Name: 1. Major League Baseball has initiated new rules to speed up baseball games. The following data set comes from a sample of 50 games played during the 2017 and 2018 seasons. Game times are reported in hours. Use the worksheet Baseball Time to answer the following questions. a. Specify the Null and Alternative Hypotheses that would indicate that there was a reduction in game times between the 2017 and 2018 season.

\[H_{0}: \mu_{2017} = \mu_{2018} \\ H_{a}: \mu_{2017} > \mu_{2018} \] b. Historical data indicate a population standard deviation of 0.5 hours is a reasonable assumption for both years. Conduct the hypothesis test and report the p-value. At α = .05, what is the conclusion of your test? Report the estimated difference in times between games along with the p-value.

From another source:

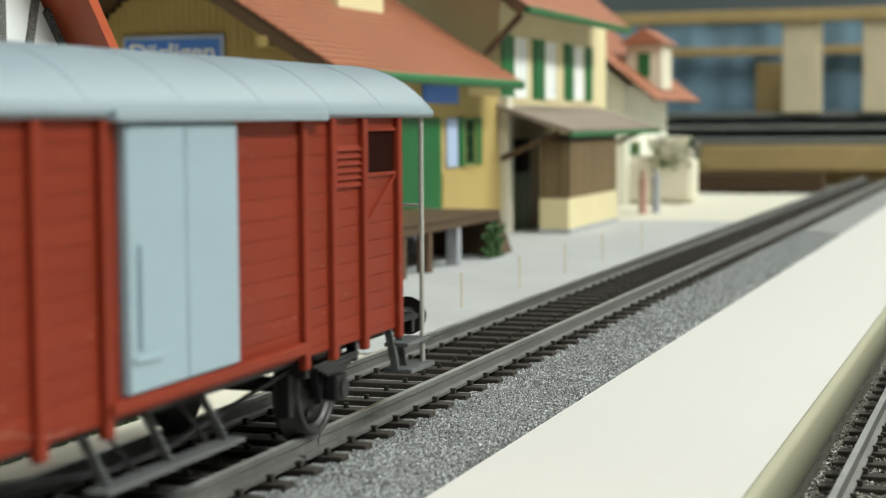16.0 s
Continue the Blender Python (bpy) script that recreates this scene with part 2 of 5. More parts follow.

The P-Value for an upper tail test 0.039 which is less than 0.05 the specified level of alpha. This suggests that we reject the null in favor of the alternative. Statistically, there is enough information to suggest that the average baseball game times were reduced from 2017 to 2018.

  1. Approximately how many minutes were baseball game times reduced from 2017 to 2018? From these results, will baseball game times games continue to be an issue in future years? Explain.

The average game times were reduced by about 10.5 minutes. This might not be enough to make a substantial differnce in terms of increasing viewership.

  1. Two of the larger distribution centers for Amazon are located in Texas and Ohio. The worksheet Distribution Center provides data on the weight of goods shipped per day (in tons) from these two centers. Data are measured in thousands of tons.
  1. Report the sample mean, sample standard deviations for each distribution center, and the estimated difference between the two population means.
## Texas Sample Mean  Ohio Sample Mean 
##               9.8               4.9
## Texas St. Dev  Ohio St. Dev 
##           2.6           1.5
## Est. Diff 
##       4.9
  1. At \(\alpha = 0.05\) formulate a hypothesis test that the weight of goods between the two distribution centers is different. Specify the null and alternative hypothesis, report the test statistic and the p-value, and the result of the test. Is it clear that one distribution center moves more goods than the other? Explain.

\[ H_{0}: \mu_{Texas} = \mu_{Ohio} \\ H_{a}: \mu_{Texas} \neq \mu_{Ohio} \]

The p-value for a two-tail test is approximately 0. So, we can reject the null in favor of the alternative suggesting that there is a statistical difference between the two distribution centers. There is enough information to claim that Texas ships more goods than Ohio.

  1. The quality of a school district can have a significant effect on housing prices in the surrounding area. The worksheet School District contains a random sample of housing prices in each of three school districts. Use this information to answer the following questions. House prices are measured in $1,000’s.
  1. Specify the null and alternative hypotheses to determine if at least one average housing price in one district is different.

\[ H_{0}: \mu_{1} = \mu_{2} = \mu_{3}\\ H_{a}: \text{At least one pop. mean is different} \]

  1. Use \(\alpha = 0.05\) and ANOVA to test to see whether there is at least one population mean house price that is different.

The p-Value for the ANOVA test is 0.515. This is greater than the specified level of significance at 0.05. There is not enough evidence to suggest that average housing prices are different across the three school districts.

  1. The worksheet Wages contains a random sample of 30 workers’ wages and education levels from 1980. Use this data to answer the following questions.
  1. Given the two variables, which would be considered the independent variable and which would be considered the dependent variable?

Education would be considered the independent variable and wages would be considered the dependent variable.

  1. Use Excel to estimate the linear regression equation. Interpret the slope and intercept coefficients.

The intercept - \(\hat{\beta_{0}} = -2.91\). For a person with no years of education their predicted wage would be -2.91 per hour. This is an unrealistic estimate since we wouldn’t expect anyone to work for a negative range. It’s more likely that we don’t have any observations of people with 0 yeras of education to provide a good estimate at the intercept.

The coefficient estimate - \(\hat{\beta_{1}} = 0.72\). The predicted change in wages for a one year change in education is 0.72. For every extra year of education a person’s wage is predicted to change by 0.72.

  1. Perform a hypothesis test on the coefficient to determine if it has an effect different from zero. Report the p-values for the test. Let \(\alpha = 0.05\).

\[H_{0} : \beta_{1} = 0\\ H_{a}: \beta_{1} \neq 0: \]

The p-value for the two-tail test to determine if the effect is different from 0 is 0.006. This is less than the specified level of significance. This suggests that the effect is statistically different from 0.

  1. Report the Adjusted R2 and interpret this value.

The adjusted \(R^{2}\) = 0.21. For the model 21% of the variation in wages can be explained by education.